Transitions in the sliding wear mechanisms of binary Cu-Al alloys having a range of solute contents and microstructures

Abstract Sliding wear damage to non-lubricated metallic bearing surfaces results from the dissipation of frictional work. Damage features at or near worn surfaces depend on alloy-specific modes of deformation that are influenced by stacking fault energy (SFE) and other microstructural properties. Metal pairs having similar friction coefficients do not necessarily wear equally due to differences in energy partition. Dissipative mechanisms include highly-deformed layer (HDL) formation, deformation twinning, recrystallization, amorphization, and texturing. In some tribosystems, a portion of the frictional work is dissipated in third-body layers. HDL thickness can vary from grain-to-grain, depending on crystallographic orientation relative to the sliding direction.
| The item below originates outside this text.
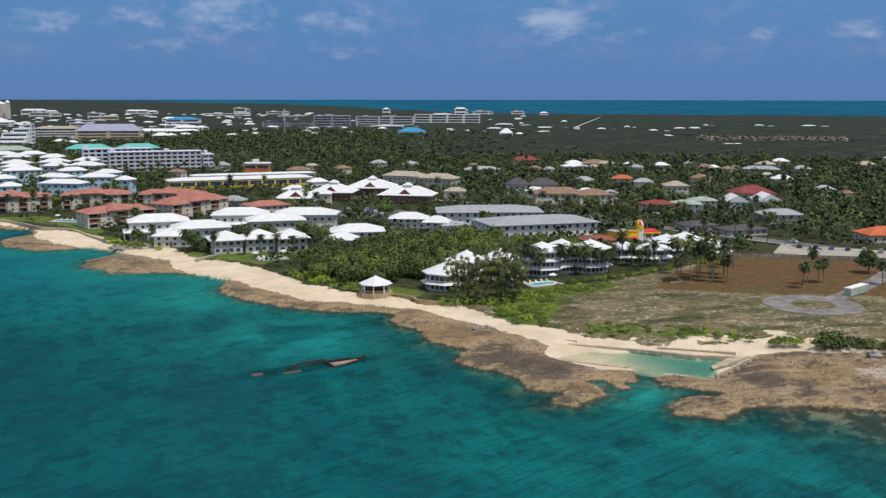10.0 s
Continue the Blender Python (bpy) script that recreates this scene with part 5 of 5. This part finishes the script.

Thus, the energy used in texturing can also vary grain-by-grain. Composition and surface processing methods affect the manner and degree of friction/wear correlation. Transitions in wear mechanisms are investigated in a series of Cu-Al binary alloys ranging from 0 to 15 wt% Al that are processed by different routes. These bronzes were worn against bearing steels in a non-lubricated block-on-ring configuration. Application of established and less common imaging methods supports the transition from sharpened dislocation cell formation at higher SFE to deformation twinning at lower SFE. At the wear process level, primary and secondary wear debris affect model development because their relative influence changes over time.